The Bush administration has unwittingly made it possible for narco-
terrorists to flood America with cheaper, purer heroin.

America rescued Afghanistan from the Taliban. Now who will rescue America
from Afghanistan's heroin?

It is a bitter irony that, in pursuing the war against terrorism, the Bush
administration has unwittingly made it possible for narco- terrorists to
flood American communities with increasingly cheaper, and increasingly
purer, heroin.

Indeed, recent news reports indicate that the heroin that is reaching
America from Afghanistan is so pure that it can be snorted rather than
injected.

"The heroin that we all knew from the 1960s was 30 percent pure. To
generate a high, it had to be injected," U.S. Rep. Mark Kirk, R-Ill., told
the Chicago Tribune recently. "That created an almost insurmountable
barrier for drug dealers to sell to suburban kids who had a huge aversion
to needles."

Now, however, snortable heroin is becoming such a problem in Kirk's
suburban Chicago district and elsewhere that he wants the Bush
administration to be more aggressive about wiping out the booming poppy
growing trade in U.S. occupied Afghanistan.

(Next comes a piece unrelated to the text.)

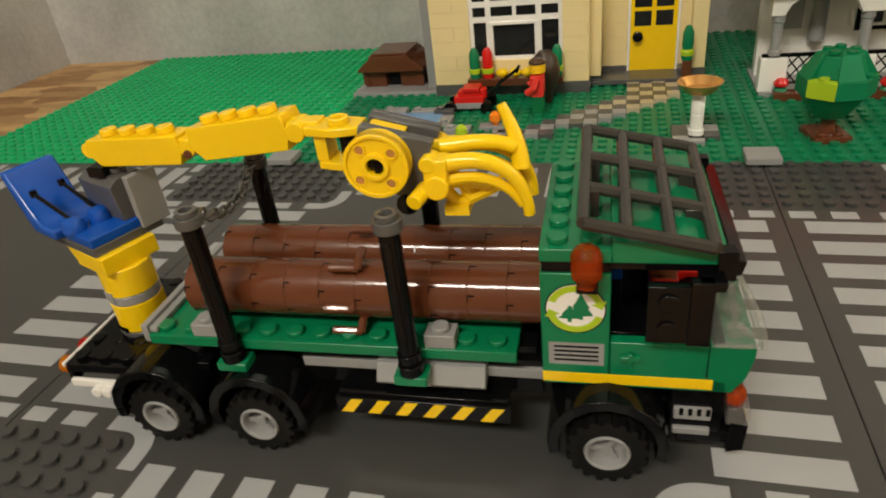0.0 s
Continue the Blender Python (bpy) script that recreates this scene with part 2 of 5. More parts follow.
def chipboard():
    """Pressed wood strands in several warm tones."""
    m = bpy.data.materials.new("strand_board")
    m.use_nodes = True
    nt = m.node_tree
    bsdf = nt.nodes["Principled BSDF"]
    coord = nt.nodes.new("ShaderNodeTexCoord")
    mp = nt.nodes.new("ShaderNodeMapping")
    mp.inputs["Scale"].default_value = (22, 70, 50)
    mp.inputs["Rotation"].default_value = (0, 0, 0.5)
    nt.links.new(coord.outputs["Object"], mp.inputs["Vector"])
    vor = nt.nodes.new("ShaderNodeTexVoronoi")
    vor.inputs["Scale"].default_value = 1.0
    nt.links.new(mp.outputs[0], vor.inputs["Vector"])
    no = nt.nodes.new("ShaderNodeTexNoise")
    no.inputs["Scale"].default_value, no.inputs["Detail"].default_value = 2.0, 6
    nt.links.new(mp.outputs[0], no.inputs["Vector"])
    sep = nt.nodes.new("ShaderNodeSeparateColor")
    nt.links.new(vor.outputs["Color"], sep.inputs[0])
    mix = nt.nodes.new("ShaderNodeMix")
    mix.data_type = "FLOAT"
    mix.inputs[0].default_value = 0.5
    nt.links.new(sep.outputs[0], mix.inputs[2])
    nt.links.new(no.outputs["Fac"], mix.inputs[3])
    ramp = nt.nodes.new("ShaderNodeValToRGB")
    ramp.color_ramp.elements[0].position, ramp.color_ramp.elements[1].position = 0.25, 0.8
    ramp.color_ramp.elements[0].color = (0.24, 0.12, 0.045, 1)
    ramp.color_ramp.elements[1].color = (0.56, 0.36, 0.16, 1)
    nt.links.new(mix.outputs[0], ramp.inputs[0])
    nt.links.new(ramp.outputs[0], bsdf.inputs["Base Color"])
    bsdf.inputs["Roughness"].default_value = 0.6
    return m


WALLPAPER = concrete("grey_concrete", (0.42, 0.42, 0.405), 9.0)
PLASTER = concrete("cream_plaster", (0.84, 0.77, 0.65), 3.0, 0.05)
DISTEMPER = concrete("dull_plaster", (0.70, 0.67, 0.60), 3.0, 0.08)
DADO = concrete("pale_cream_paint", (0.90, 0.85, 0.70), 4.0, 0.03)
BOARD = chipboard()
XL, XR, YB, YF, ZC = -79.0, 111.5, 64.6, -150.0, 235.0

solid("floor", Form().box(XL - 4, XR + 4, YF - 4, YB + 4, -2.2, -0.22), BOARD, 0, 0, 0,
      "brown pressed strand board under the toy town", "floor", kind="structure", edge=0)
solid("wall_north", Form().box(XL - 4, 47, YB, YB + 4, -0.22, ZC), WALLPAPER, 0, 0, 0,
      "rough grey concrete back wall with pale patches", "wall", kind="structure", edge=0)
solid("wall_north_plaster", Form().box(47, XR + 4, YB, YB + 4, -0.22, ZC), PLASTER, 0, 0, 0,
      "cream plastered back wall behind the houses", "wall", kind="structure", edge=0)
solid("wall_west", Form().box(XL - 4, XL, YF - 4, YB, -0.22, ZC), WALLPAPER, 0, 0, 0,
      "rough grey concrete side wall", "wall", kind="structure", edge=0)
solid("wall_east", Form().box(XR, XR + 4, YF - 4, YB, -0.22, ZC), PLASTER, 0, 0, 0,
      "cream plastered side wall", "wall", kind="structure", edge=0)
solid("wall_south", Form().box(XL, XR, YF - 4, YF, -0.22, ZC), DISTEMPER, 0, 0, 0,
      "plain plastered wall behind the viewer", "wall", kind="structure", edge=0)
solid("ceiling", Form().box(XL - 4, XR + 4, YF - 4, YB + 4, ZC, ZC + 3), DISTEMPER, 0, 0, 0,
      "plain plastered ceiling", "ceiling", kind="structure", edge=0)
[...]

"As recently as last year, only 8 percent of heroin from Afghanistan
reached the United States," Kirk told the Tribune. "Last year's crop was
the largest in human history, all of it coming out of one country and
flooding this country."

Thus is America "rewarded" for delivering Afghanistan from the clutches of
the Taliban.

Part of the problem is that Bush is reluctant to put too much pressure on
the still struggling government of President Hamid Karzai. Although Karzai
has pleaded with farmers not to grow poppies - pointing out that profiting
from narcotics runs counter to Muslim teachings - poverty-stricken Afghans
cannot resist the prices their crops fetch. And Karzai will not support
more direct eradication methods, like aerial spraying.

"The administration does not have a clear plan on this right now," Kirk
complains.

While U.S. forces in Afghanistan may understandably be more preoccupied
with the prospect of a renewed Taliban insurgency than the resurgence of
the international heroin trade, it is simply an unacceptable tradeoff that
one of the "fruits" of victory in Afghanistan must be a flood of cheap,
pure, addictive heroin into America's streets and neighborhoods.

Neither may the war on drugs be considered separately from that on
terrorism itself, because the profits of the heroin trade are just as
likely to support terrorist organizations as drug barons.

Cutting the new heroin pipeline from Afghanistan to the United States
cannot take a back seat to mopping up the remnants of the Taliban. The
objectives must be considered one and the same.